With the lack of a denning pack in our traverse this year, we have been fortunate to still see a small pack of 6 individuals roaming the property. Our guests in July have enjoyed a few wonderful sightings of them playing by the river and feeding on the last remains of a fresh impala kill. Sadly, one of the pack is badly injured - likely by hyena - although for now he is being lovingly supported by his pack members. Amazingly, African wild dogs will rarely leave behind an injured dog and in the past we have seen one individual with a severe limp manage to survive for well over a year at the grace of his family members. 

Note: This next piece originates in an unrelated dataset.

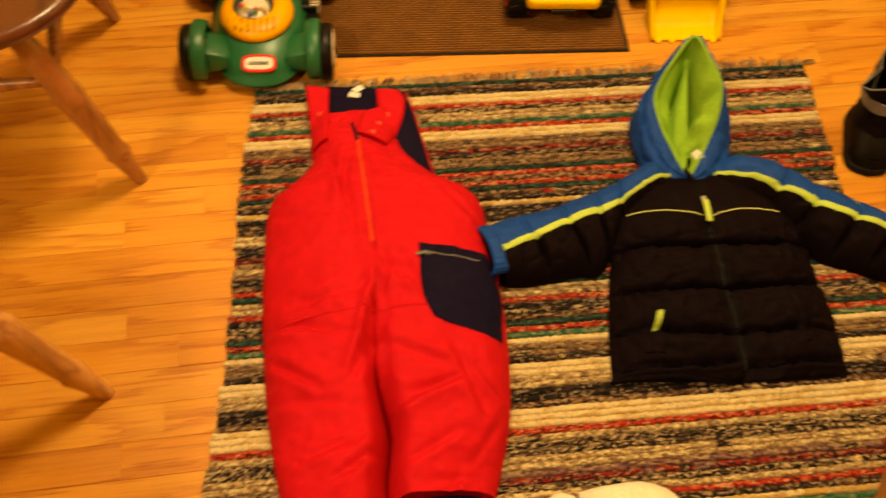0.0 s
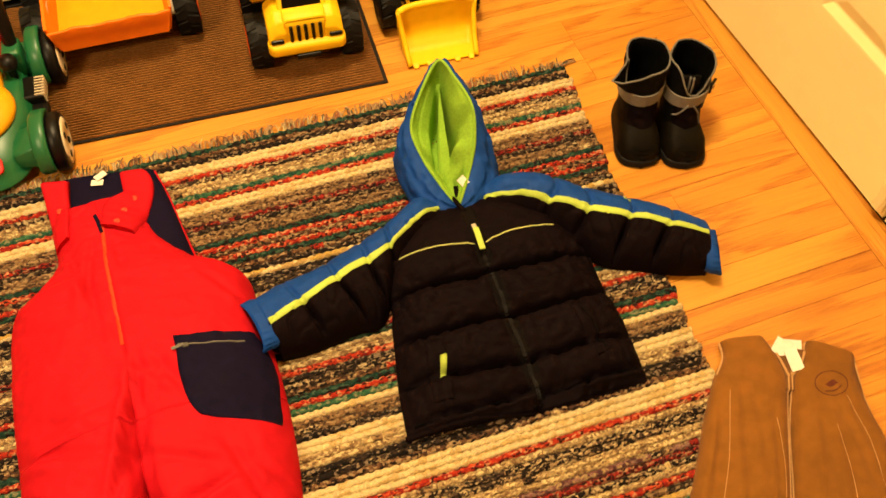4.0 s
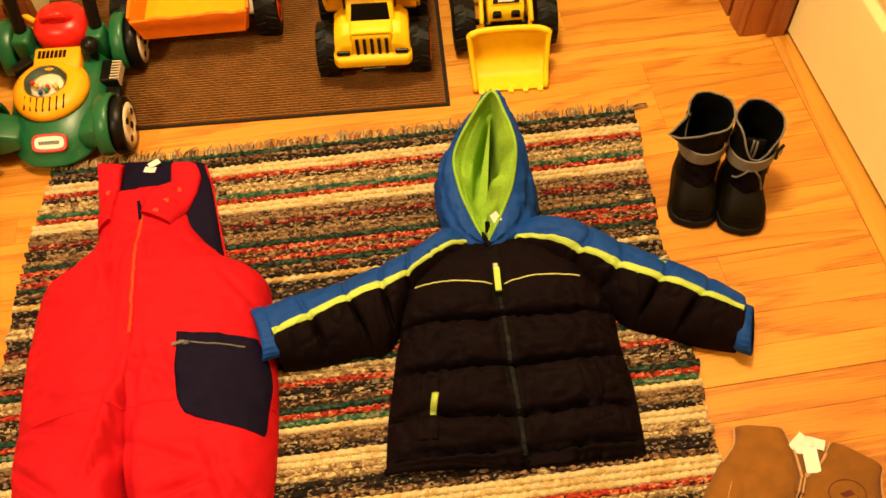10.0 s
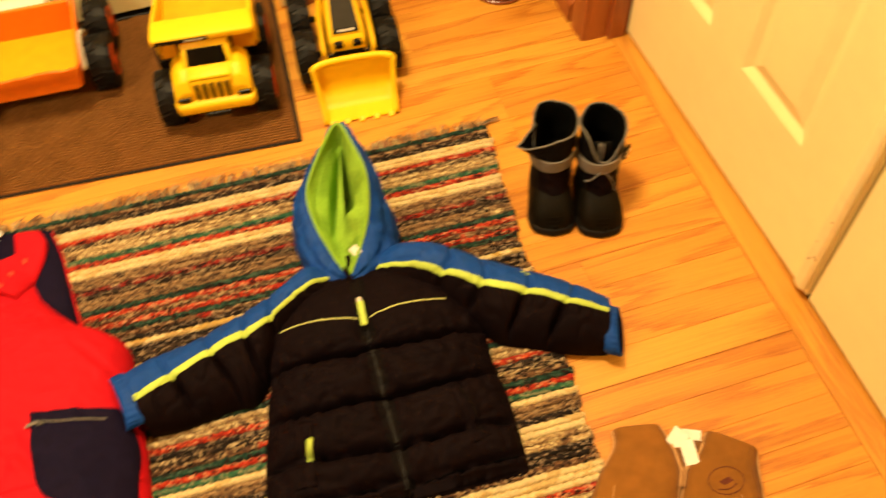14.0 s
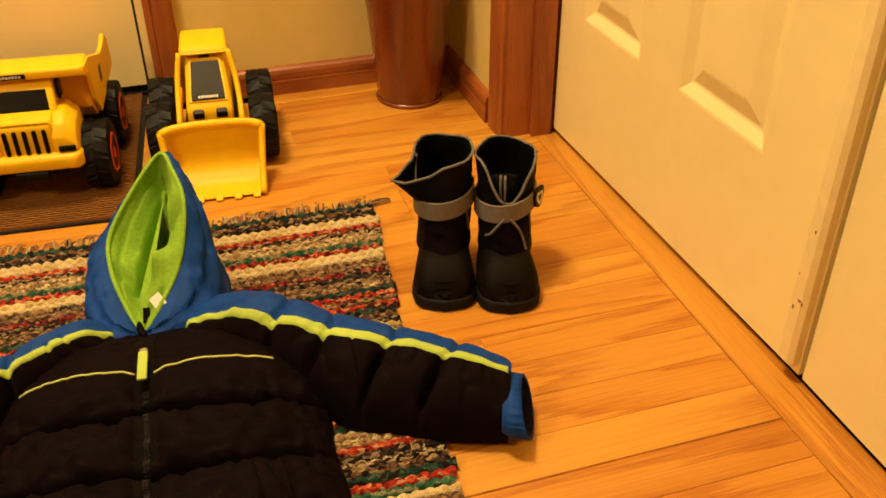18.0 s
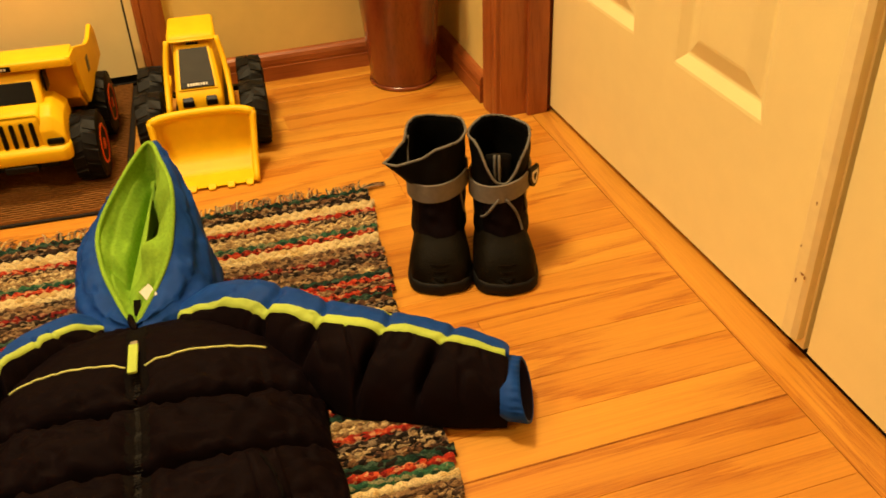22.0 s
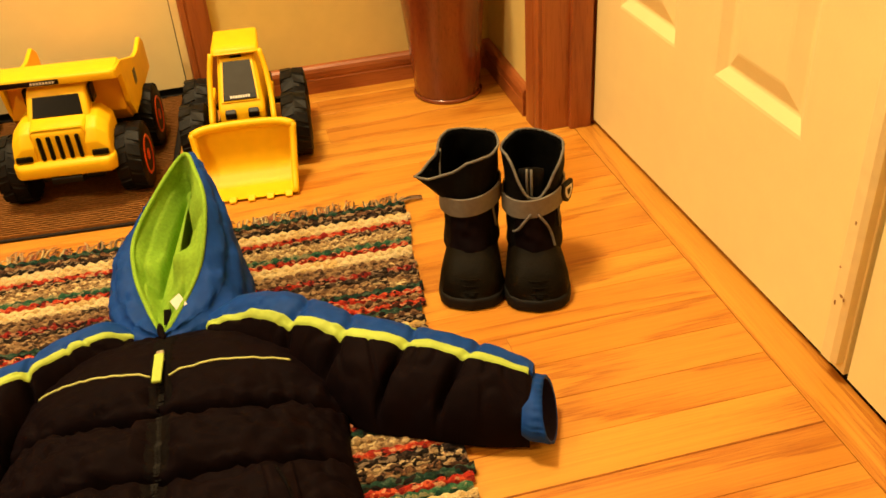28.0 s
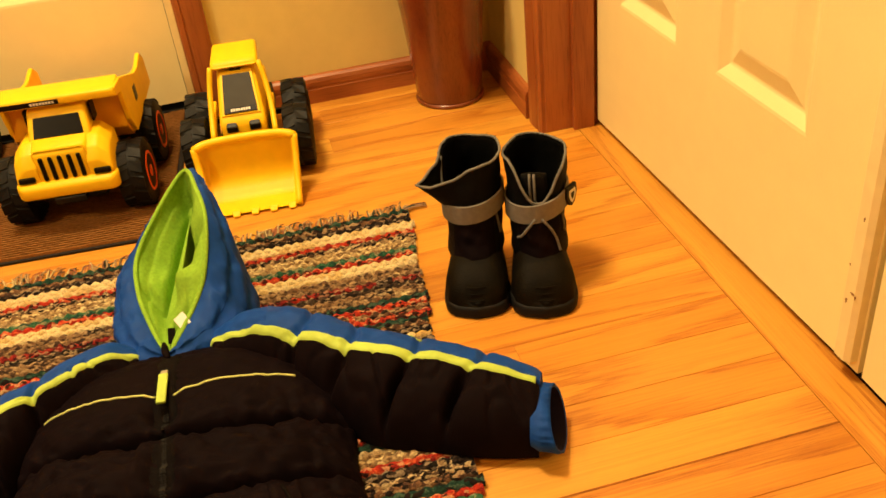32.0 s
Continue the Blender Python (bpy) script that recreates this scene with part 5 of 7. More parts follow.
cloth("strap", strap([(-1.288, -0.124), (-1.287, -0.17), (-1.286, -0.22), (-1.285, -0.272)], [(-1.246, -0.132), (-1.251, -0.18), (-1.253, -0.22), (-1.258, -0.264)], 0.010, 0.028), RED, suit, "red shoulder strap")
cloth("strap", strap([(-1.128, -0.146), (-1.116, -0.176), (-1.121, -0.208), (-1.133, -0.240), (-1.146, -0.268), (-1.160, -0.292)], [(-1.163, -0.138), (-1.164, -0.168), (-1.168, -0.194), (-1.190, -0.208), (-1.201, -0.234), (-1.206, -0.264)], 0.010, 0.024), RED, suit, "red shoulder strap with a folded end")
cord("armhole_binding", [(-1.110, -0.146), (-1.099, -0.20), (-1.091, -0.27), (-1.081, -0.34), (-1.072, -0.372)], 0.0022, RED, suit, -0.0005, 40, "red binding round the armhole")
for x, y in ((-1.266, -0.200), (-1.150, -0.212), (-1.168, -0.240), (-1.181, -0.268)):
    v, f = lathe([(0.0052, 0.0), (0.0052, 0.0012), (0.004, 0.002), (0.0026, 0.0014), (0.001, 0.0014)], 18)
    zz = top(x, y)
    link("snap_button", mesh("snap_button", [(a + x, b + y, c + zz - 0.0006) for a, b, c in v], f, SNAP), suit, "red snap button")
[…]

A rare African wild dog bloodied after a recent meal

Other sightings

It goes without saying that the numerous encounters with the majestic elephant continues to enthral our many guests. These gigantic pachyderms have been flocking to the river of late to revel in the Klaserie’s clear waters. Furthermore, there have been small herds of buffalo leisurely grazing along the river’s edge - often right in front of the pool deck at camp, much to the delight of everyone. However, in terms of the big and bulky, there has been one particularly special animal visiting the area this month. A beautiful, male Black rhino - an exceptionally rare creature - has been spotted 3 times in July. Smaller and more secretive than their better-known cousins (the White rhino), these endangered individuals will even get our seasoned guides doing a happy dance after a sighting! It is such a privilege to be able to encounter this magical species in the wild and we hope that he continues to call the Klaserie home.